Bier aus eigener Brauerei: Frisch
Im sprichwörtlichen Zentrum steht die hauseigene Brauerei. Hier wird Bier direkt vor Ort gebraut und ohne Umwege aus dem Tank serviert. Die Palette reicht von klassischen Bieren wie fränkischem Hellen bis zu trendigen IPAs. Saisonale Spezialitäten ergänzen das Angebot.
Bollen betont, dass Qualität und Regionalität im Vordergrund stehen. Zutaten wie Hopfen und Malz kommen aus der Region, Spirituosen werden von lokalen Produzenten bezogen. Die Konzentration auf kleine Betriebe ist löblich, allerdings nicht neu – viele Craft-Brauereien setzen mittlerweile auf ähnliche Werte. Was die Brauerei ‚Vienna Kraft‘ ausmacht, ist, dass alle Biere frisch aus dem Tank vor Ort gezapft werden. Unfiltriert, unpasteurisiert und direkt von der Quelle.
Ein weiterer Schwerpunkt des Gleis//Garten sind Veranstaltungen. Über 350 Events pro Jahr sollen Besucher anlocken. Von Live-Musik und Kindertagen bis hin zu Workshops reicht das Programm. Ein so ambitioniertes Programm erfordert aber auch einen hohen logistischen und personellen Aufwand – und diesen Standard muss man halten können.
Ambitionierte Visionen, klare Herausforderungen
Bollen und Borkmann, beide noch keine 30 Jahre alt, gehören zur neuen Generation von Gastronomen, die moderne Ansätze mit nachhaltigem Denken kombinieren wollen. Doch ob der Gleis//Garten langfristig funktioniert, wird auch von den eingemieteten Gastronomen und ihrem Angebot abhängen.
Der Fokus auf internationale Konzepte und lokale Produzenten ist grundsätzlich vielversprechend, birgt aber auch Risiken.
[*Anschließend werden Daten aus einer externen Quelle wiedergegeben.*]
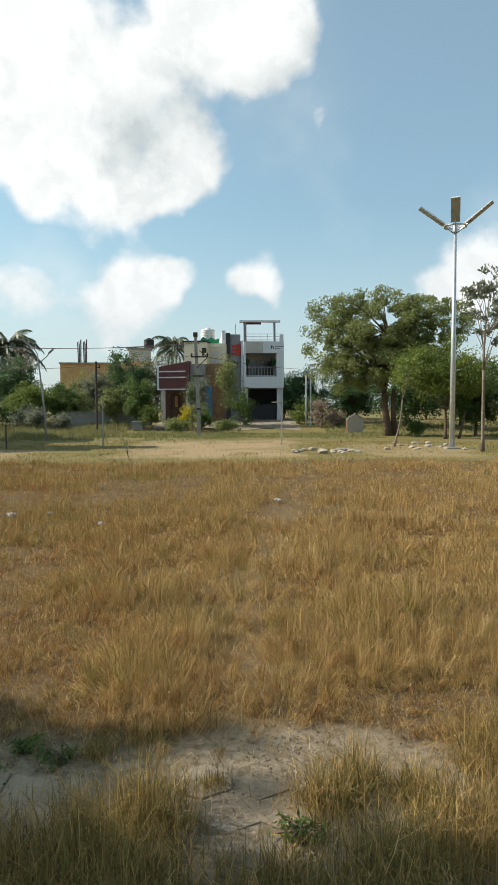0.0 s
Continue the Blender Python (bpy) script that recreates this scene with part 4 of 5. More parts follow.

Wien ist bekannt für seine traditionsbewusste Gastro-Kultur – und Experimente wie Food Markets müssen sich ihren Platz oft erst erkämpfen. Der Gleis//Garten ist aber auf einem guten Weg dorthin, denn er bietet viel Raum für Genuss, Begegnung und Experimente. Doch wie bei jedem neuen Konzept wird sich zeigen, ob die Mischung aus Bierkultur, Food Market und Event-Location in Wien langfristig aufgeht. Für Gäste, die Neues ausprobieren wollen, ist ein Besuch auf jeden Fall interessant.